Passive instability mechanisms in mega-diameter tunnel faces induced by boulder-laden strata: an integrated field-theoretical-numerical framework
摘要
Boulders exhibit random burial locations, variable dimensions, and anomalous strength properties, which, during shield tunnelling operations, lead to abrupt increases in overturning moments and thrust forces, potentially triggering passive instability of the tunnel face. Current research inadequately addresses boulder-induced face instability, resulting in unclear failure mechanisms in boulder-laden strata. Based on the Zhuhai Xingye Express Tunnel project, this study systematically investigates face stability through field monitoring, numerical simulation, and theoretical modeling, establishing limit equilibrium models (NI-model for Db = 0 m, LI-model for 0 < Db < Dc, and GI-model for Dc ≤ Db < D) that consider boulder diameter and positions, where Db, Dc, and D represent boulder diameter, critical boulder diameter, and tunnel diameter, respectively.

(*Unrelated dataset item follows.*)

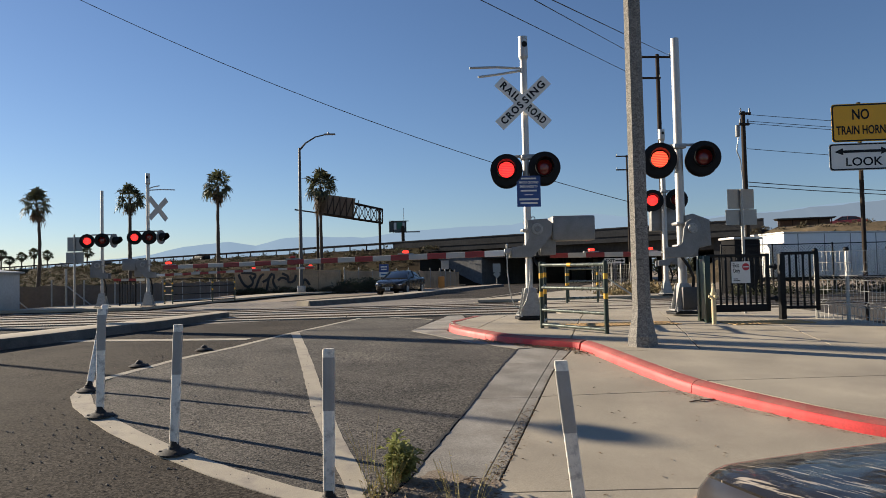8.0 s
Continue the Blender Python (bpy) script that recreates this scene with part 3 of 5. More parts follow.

Key findings include: (1) Unblasted boulder-laden strata significantly impair shield performance, reducing penetration rates by 40%, increasing peak overturning moments by 300%, and elevating thrust forces by 30%, with exceptionally large boulders exacerbating these effects; (2) increasing boulder diameter induces a transition from localized to global passive failure mechanisms, with limit support pressure (σp,max) showing negligible variation when 0 < Db < Dc but a monotonic reduction when Dc ≤ Db < D; (3) comparative analysis of normalized parameters confirms agreement between the proposed model and numerical results, demonstrating that σp,max increases with greater clearance between boulder top and tunnel crown while larger boulders exhibit stronger position-dependent instability effects; (4) parametric analysis reveals no significant correlation between c, C/D, or D with Dc/D, while φ shows a positive correlation with Dc/D.